AF: Small: New Techniques for Private Information Retrieval and Locally Decodable Codes
Princeton University, Princeton NJ
Investigators
Abstract
Maintaining user privacy in a computerized world is a difficult challenge. Private Information Retrieval (PIR) schemes allow a user to retrieve a piece of information replicated among several servers without disclosing the precise nature of that information to each individual server. The aim of this project is to develop new techniques for constructing such protocols with improved efficiency. In a recent breakthrough, the PI introduced a new technique that dramatically reduced the cost of the best PIR protocols. The main goals of the projects are to develop this technique further and to understand better the underlying mathematics that make it work. Pursuing the research goals of the project will require integration of research and education and training of gradate and undergraduate students. The PI will also contribute to education of high school students, including those from under-represented groups, by participating in a computer science summer school program. PIR protocols guarantee information theoretic privacy in the setting where the same database is replicated among several non-communicating servers. The most interesting case is that of two servers (the smallest possible). The current state of the art (obtained in a recent work by the PI) gives sub-polynomial communication cost, improving the two-decades long record requiring communication proportional to the cube root of the database size.
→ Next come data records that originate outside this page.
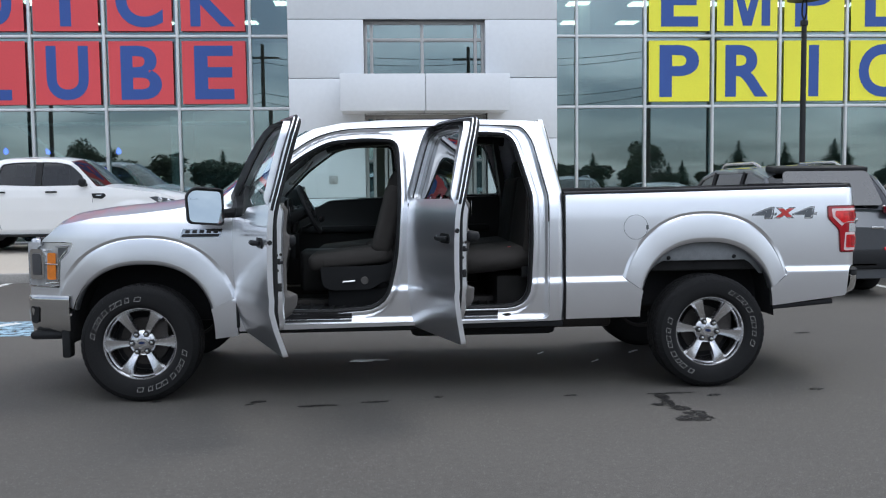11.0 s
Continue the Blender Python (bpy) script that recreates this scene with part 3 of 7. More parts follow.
for a, b in ((-0.20, 0.66), (0.66, 1.56)):
    Mesh().box(((a + b) / 2, DY + 0.01, 2.70), (b - a - 0.04, 0.03, 0.33)).ob("transom_panel", HEADLN, dr, "pale blind panel")
    for x in (a + 0.06, b - 0.06):
        Mesh().box((x, DY, 1.4), (0.085, 0.06, 2.1), 0.006).ob("stile", DOORF, dr)
    for z, h in ((0.42, 0.2), (2.41, 0.1)):
        Mesh().box(((a + b) / 2, DY, z), (b - a - 0.2, 0.055, h), 0.006).ob("rail", DOORF, dr)
    Mesh().box(((a + b) / 2, DY, 1.44), (b - a - 0.2, 0.012, 1.84)).ob("pane", SHOPG, dr, angle=0)
for x in (0.54, 0.78):
    Mesh().tube([(x, DY - 0.09, 1.0), (x, DY - 0.09, 1.75)], 0.015).ob("pull_bar", POST, dr, "dark pull bar")
stk = thing("door_sticker", "grey thumb-shaped sticker on the door glass", "sticker")
Mesh().prism(rounded([(-0.02, 1.55), (0.35, 1.55), (0.37, 1.83), (0.28, 1.84), (0.28, 1.98), (0.21, 2.0), (0.15, 1.84), (-0.02, 1.80)], 0.04), lambda a, b, d: (a, DY - 0.012 - d, b), 0, 0.004).ob("sticker_face", DECALG, stk)
Mesh().prism(rounded([(-0.01, 1.50), (0.37, 1.50), (0.37, 1.54), (-0.01, 1.54)], 0.01), lambda a, b, d: (a, DY - 0.012 - d, b), 0, 0.004).ob("white_strip", LETTW, stk)
solid("round_sticker", Mesh().revolve([(0.0, 0.004), (0.10, 0.004), (0.10, 0.0)], lambda a, b, h: (1.1 + a, DY - 0.012 - h, 1.62 + b), 24), SIGNY, "round yellow sticker on the door glass", "sticker")

# window above the canopy
wi = thing("window_3", "upper window of the entrance block in grey frames", "window", kind="structure")
for x in (-0.62, -0.50, 0.52, 1.60, 1.75):
    Mesh().box((x, 11.32, 4.17), (0.06, 0.1, 1.24), 0.005).ob("mullion", DOORF, wi)
for z in (3.58, 4.42, 4.76):
    Mesh().box((0.56, 11.32, z), (2.42, 0.09, 0.06), 0.005).ob("transom", DOORF, wi)
Mesh().box((0.56, 11.33, 4.17), (2.4, 0.012, 1.2)).ob("pane", SHOPG, wi, angle=0)
for x in (-0.68, 1.81):
    Mesh().box((x, 11.28, 4.17), (0.05, 0.26, 1.24), 0.004).ob("reveal", CLAD, wi)
Mesh().box((0.565, 11.28, 4.83), (2.54, 0.26, 0.05), 0.004).ob("lintel", CLAD, wi)

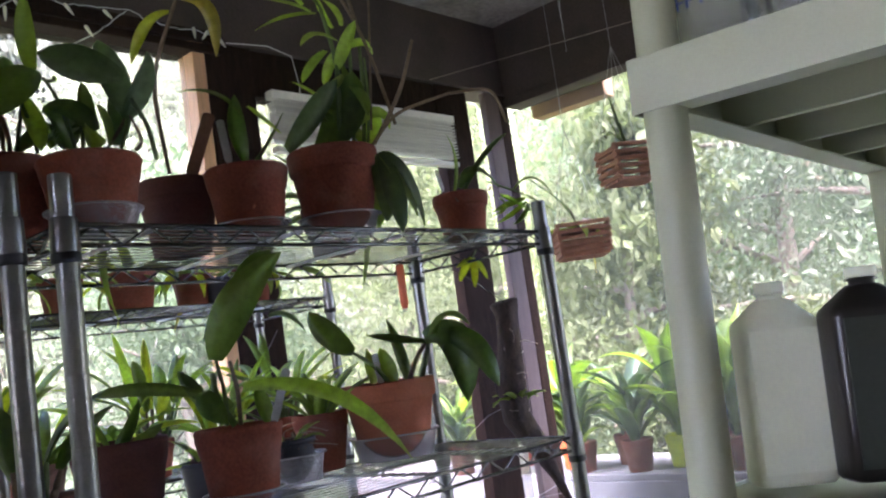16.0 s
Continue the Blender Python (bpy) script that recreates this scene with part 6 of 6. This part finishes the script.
# ---- beam: blind, string lights, hooks, wires ----
bl = thing("window_blind", (2.195, WALL_Y - 0.055, 2.53), "ivory slatted blind drawn up under the beam", "blind")
part("head_rail", boxes("head_rail", [(0, 0.92, -0.02, 0.02, -0.03, 0)], CREAM, 0.003), bl)
for k in range(17):
    z = -0.042 - 0.0085 * k
    part("slat", boxes("slat", [(0.004, 0.916, -0.022, 0.022, z - 0.0012, z + 0.0012)], CREAM, 0), bl, at=pose(0, 0, 0, 0, 0.35 * (k % 3 - 1), 0))
part("bottom_rail", boxes("bottom_rail", [(0.002, 0.918, -0.018, 0.018, -0.215, -0.195)], CREAM, 0.003), bl)
sl = thing("string_lights", (0, WALL_Y - 0.035, 2.72), "white string of small unlit lights draped along the beam", "string lights")
rng = random.Random(12)
RUNS = (((-1.4, 2.70), (-1.1, 2.69), (-0.8, 2.71), (-0.41, 2.663), (-0.33, 2.685), (-0.27, 2.743), (-0.20, 2.704), (-0.09, 2.694), (0.06, 2.709), (0.20, 2.727), (0.26, 2.71), (0.39, 2.711), (0.49, 2.729), (0.58, 2.731), (0.61, 2.679), (0.63, 2.642)),
        ((0.63, 2.645), (0.75, 2.651), (0.92, 2.632), (1.14, 2.651), (1.34, 2.66), (1.41, 2.725), (1.47, 2.715), (1.53, 2.708), (1.64, 2.72), (1.72, 2.73), (1.77, 2.71), (1.86, 2.70), (1.98, 2.705), (2.04, 2.685)),
        ((1.72, 2.733), (1.65, 2.668), (1.60, 2.629), (1.47, 2.553)))
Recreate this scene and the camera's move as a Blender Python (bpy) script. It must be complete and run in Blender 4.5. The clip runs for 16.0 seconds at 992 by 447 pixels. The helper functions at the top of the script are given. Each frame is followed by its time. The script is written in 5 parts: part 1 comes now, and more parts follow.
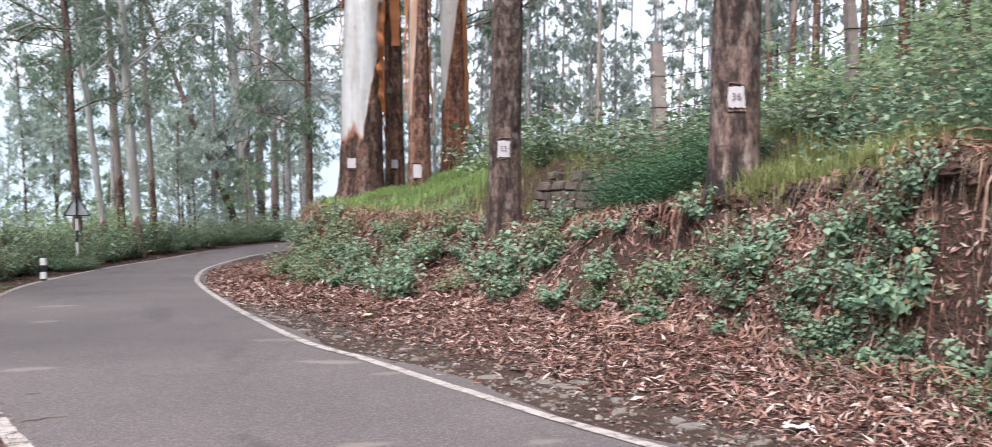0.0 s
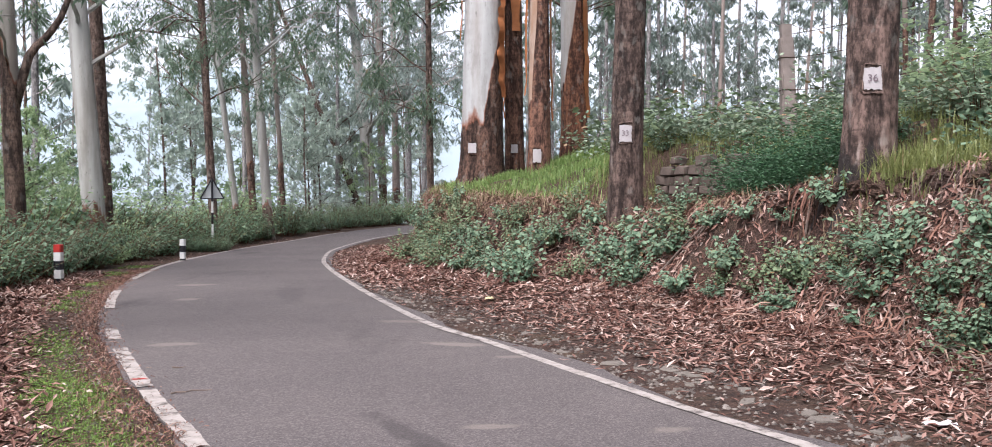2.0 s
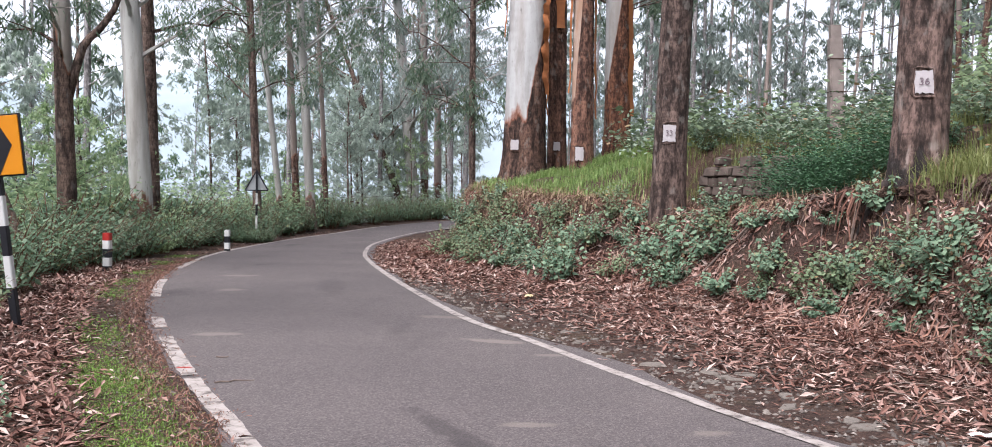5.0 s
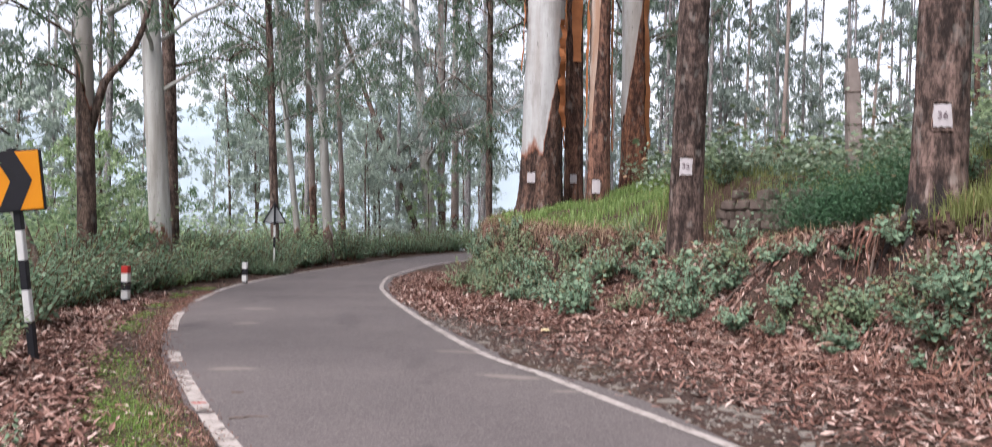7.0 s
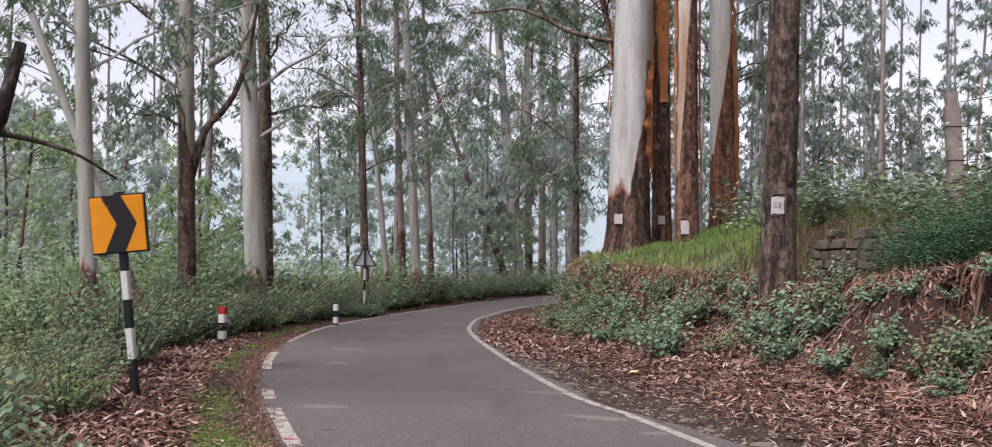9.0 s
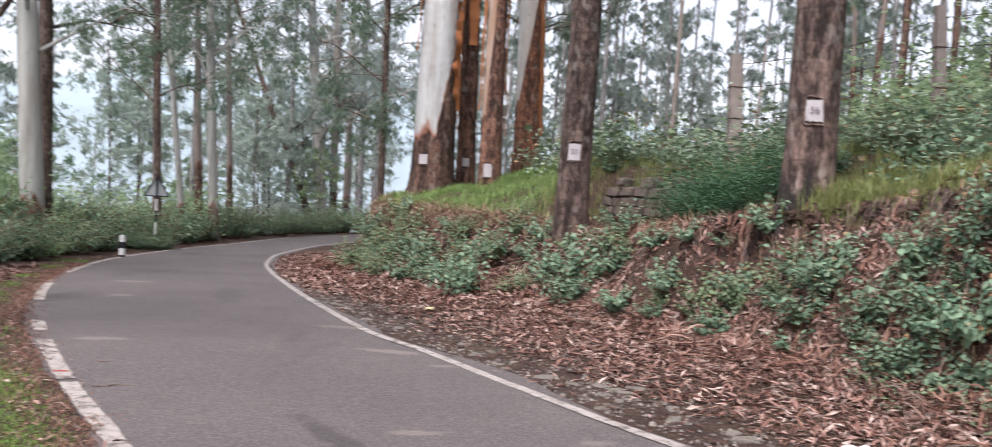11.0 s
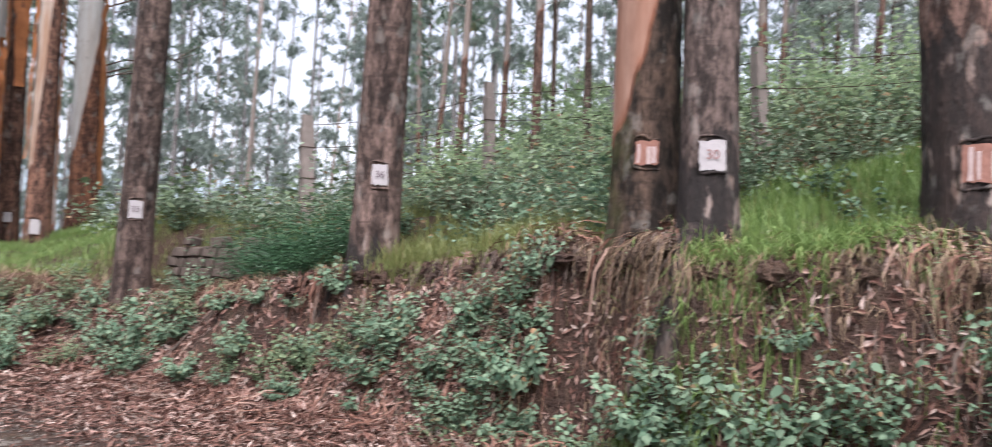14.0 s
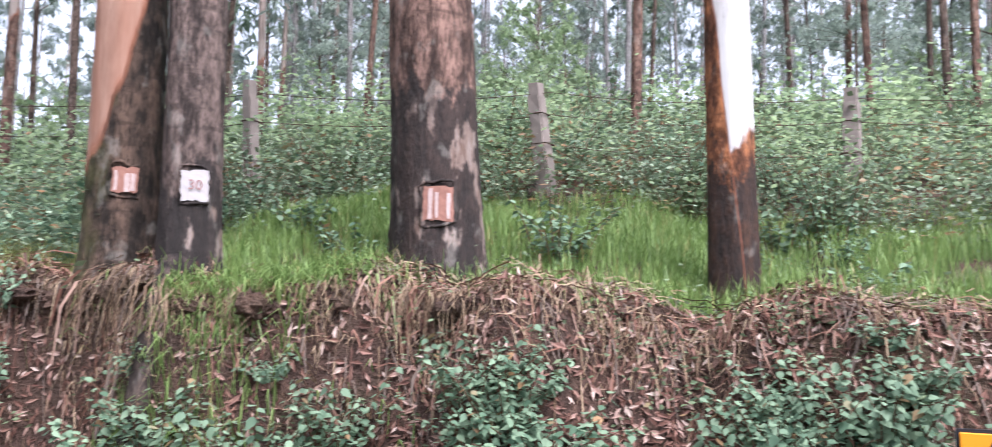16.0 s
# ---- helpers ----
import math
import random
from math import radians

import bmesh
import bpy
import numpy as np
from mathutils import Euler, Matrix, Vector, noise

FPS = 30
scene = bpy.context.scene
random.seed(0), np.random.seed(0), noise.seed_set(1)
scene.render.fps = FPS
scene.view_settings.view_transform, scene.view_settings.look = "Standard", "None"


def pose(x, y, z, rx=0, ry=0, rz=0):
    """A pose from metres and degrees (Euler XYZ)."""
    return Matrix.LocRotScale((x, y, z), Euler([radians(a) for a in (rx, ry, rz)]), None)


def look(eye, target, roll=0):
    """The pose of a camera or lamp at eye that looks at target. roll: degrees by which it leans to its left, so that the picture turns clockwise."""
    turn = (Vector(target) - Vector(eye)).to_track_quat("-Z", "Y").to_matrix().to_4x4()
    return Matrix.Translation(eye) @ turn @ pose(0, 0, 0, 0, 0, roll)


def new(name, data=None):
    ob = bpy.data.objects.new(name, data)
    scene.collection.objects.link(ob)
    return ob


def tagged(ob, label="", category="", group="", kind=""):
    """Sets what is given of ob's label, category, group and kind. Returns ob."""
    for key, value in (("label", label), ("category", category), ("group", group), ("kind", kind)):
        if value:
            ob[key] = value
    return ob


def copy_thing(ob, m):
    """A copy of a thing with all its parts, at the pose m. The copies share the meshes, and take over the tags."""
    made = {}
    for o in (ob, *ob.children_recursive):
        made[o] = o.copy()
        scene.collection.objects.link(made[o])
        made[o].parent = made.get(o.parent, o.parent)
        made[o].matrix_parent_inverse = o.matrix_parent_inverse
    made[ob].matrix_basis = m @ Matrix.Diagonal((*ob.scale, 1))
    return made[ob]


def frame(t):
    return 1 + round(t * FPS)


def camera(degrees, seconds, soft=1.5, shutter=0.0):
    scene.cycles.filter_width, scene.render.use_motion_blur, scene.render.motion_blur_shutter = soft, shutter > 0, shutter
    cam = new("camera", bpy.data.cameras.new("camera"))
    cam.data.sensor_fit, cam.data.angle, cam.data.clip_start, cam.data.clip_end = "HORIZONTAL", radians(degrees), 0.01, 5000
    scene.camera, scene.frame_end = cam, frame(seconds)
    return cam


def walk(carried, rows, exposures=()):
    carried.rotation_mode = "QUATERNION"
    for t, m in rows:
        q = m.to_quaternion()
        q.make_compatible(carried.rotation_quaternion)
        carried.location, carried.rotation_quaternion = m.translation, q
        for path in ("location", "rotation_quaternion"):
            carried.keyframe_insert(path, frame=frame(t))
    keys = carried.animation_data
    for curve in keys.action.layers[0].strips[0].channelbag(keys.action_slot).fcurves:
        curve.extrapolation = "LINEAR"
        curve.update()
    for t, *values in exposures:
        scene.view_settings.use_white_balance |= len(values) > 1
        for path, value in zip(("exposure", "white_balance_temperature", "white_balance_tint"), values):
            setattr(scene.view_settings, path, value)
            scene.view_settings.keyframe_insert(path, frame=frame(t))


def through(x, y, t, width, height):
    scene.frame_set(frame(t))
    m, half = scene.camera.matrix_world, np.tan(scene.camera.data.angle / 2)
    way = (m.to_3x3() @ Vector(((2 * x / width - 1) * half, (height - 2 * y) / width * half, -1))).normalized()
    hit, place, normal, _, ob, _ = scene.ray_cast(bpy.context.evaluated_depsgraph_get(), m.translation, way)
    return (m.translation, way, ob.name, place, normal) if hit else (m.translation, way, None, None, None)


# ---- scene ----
cam = camera(56.25, 16.0, soft=0.9, shutter=0.4)
# seconds, eye, yaw to the left, pitch up, lean to the right
ROWS = [
    (0, 0.048, 0.007, 1.499, -5.65, -1.51, 0.00),
    (0.5, 0.015, -0.000, 1.505, -1.62, -1.81, 0.17),
    (1, 0.006, 0.011, 1.500, -0.32, -2.07, 0.13),
    (1.5, -0.000, 0.000, 1.500, 0.01, -2.30, -0.00),
    (2, -0.017, -0.013, 1.509, 1.54, -2.49, -0.11),
    (2.5, -0.025, -0.007, 1.508, 2.23, -2.67, -0.19),
    (3, -0.026, -0.017, 1.511, 2.60, -2.79, -0.31),
    (3.5, -0.027, -0.019, 1.517, 2.93, -2.80, -0.54),
    (4, -0.030, -0.029, 1.522, 3.19, -2.74, -0.89),
    (6.5, -0.022, -0.023, 1.526, 5.02, -2.77, -1.05),
    (7, -0.015, -0.012, 1.552, 5.13, -0.82, -1.15),
    (7.5, -0.050, 0.004, 1.610, 8.04, 5.50, -0.36),
    (8, -0.041, -0.012, 1.582, 8.37, 5.46, -0.31),
    (8.2, -0.033, -0.017, 1.564, 8.51, 4.53, -0.26),
    (9.2, 0.0, -0.025, 1.50, 11.6, 1.4, -1.2),
    (9.9, 0.018, -0.03, 1.475, 14.9, 0.2, -1.9),
    (10.3, 0.026, -0.035, 1.472, 12.40, -0.19, -2.34),
    (10.5, 0.035, -0.051, 1.478, 7.80, -0.84, -2.71),
    (11, 0.070, -0.017, 1.460, -1.46, -1.42, -3.25),
    (11.5, 0.088, 0.029, 1.460, -6.18, -1.85, -3.78),
    (12, 0.103, 0.017, 1.476, -8.90, -1.98, -3.86),
    (12.5, 0.091, 0.062, 1.460, -9.30, -1.98, -3.69),
    (13, 0.091, 0.069, 1.480, -13.64, -1.47, -3.48),
    (13.5, 0.104, 0.078, 1.535, -19.57, 1.95, -3.07),
    (14, 0.187, 0.099, 1.536, -26.87, 3.29, -2.56),
    (14.5, 0.162, 0.086, 1.512, -33.95, 4.09, -2.08),
    (15, 0.174, 0.065, 1.520, -40.41, 4.69, -1.68),
    (15.5, 0.247, 0.035, 1.546, -50.34, 5.55, -1.77),
    (16, 0.291, 0.001, 1.551, -56.94, 6.13, -0.99),
]


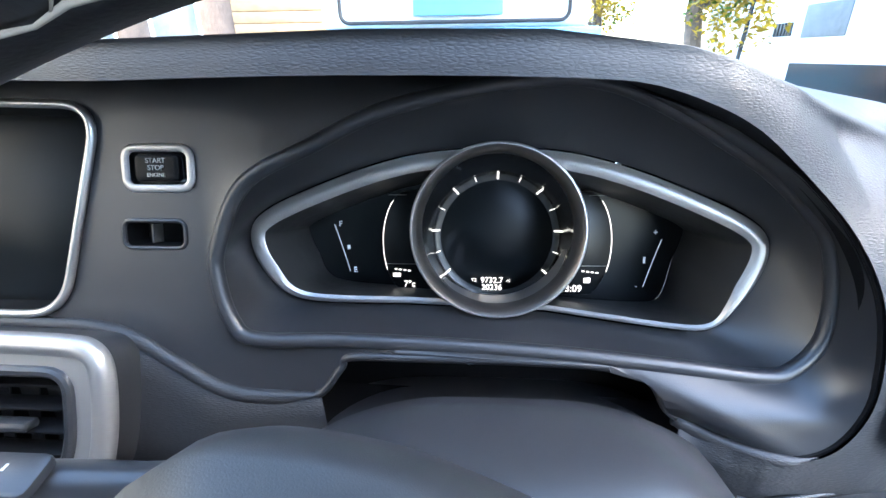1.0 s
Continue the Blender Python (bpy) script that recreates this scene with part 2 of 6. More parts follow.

The improvement comes from leveraging the connection between PIR and Locally Decodable Codes (LDCs) which are error correcting codes that allow for quick correction of a single codeword position by querying the code in only a few places. The main goals of this project are to further study these two objects (PIR and LDCs) and to improve their known constructions. On the other hand, the project will aim to understand the limitation of PIR and LDCs in the form of provable lower bounds on their efficiency.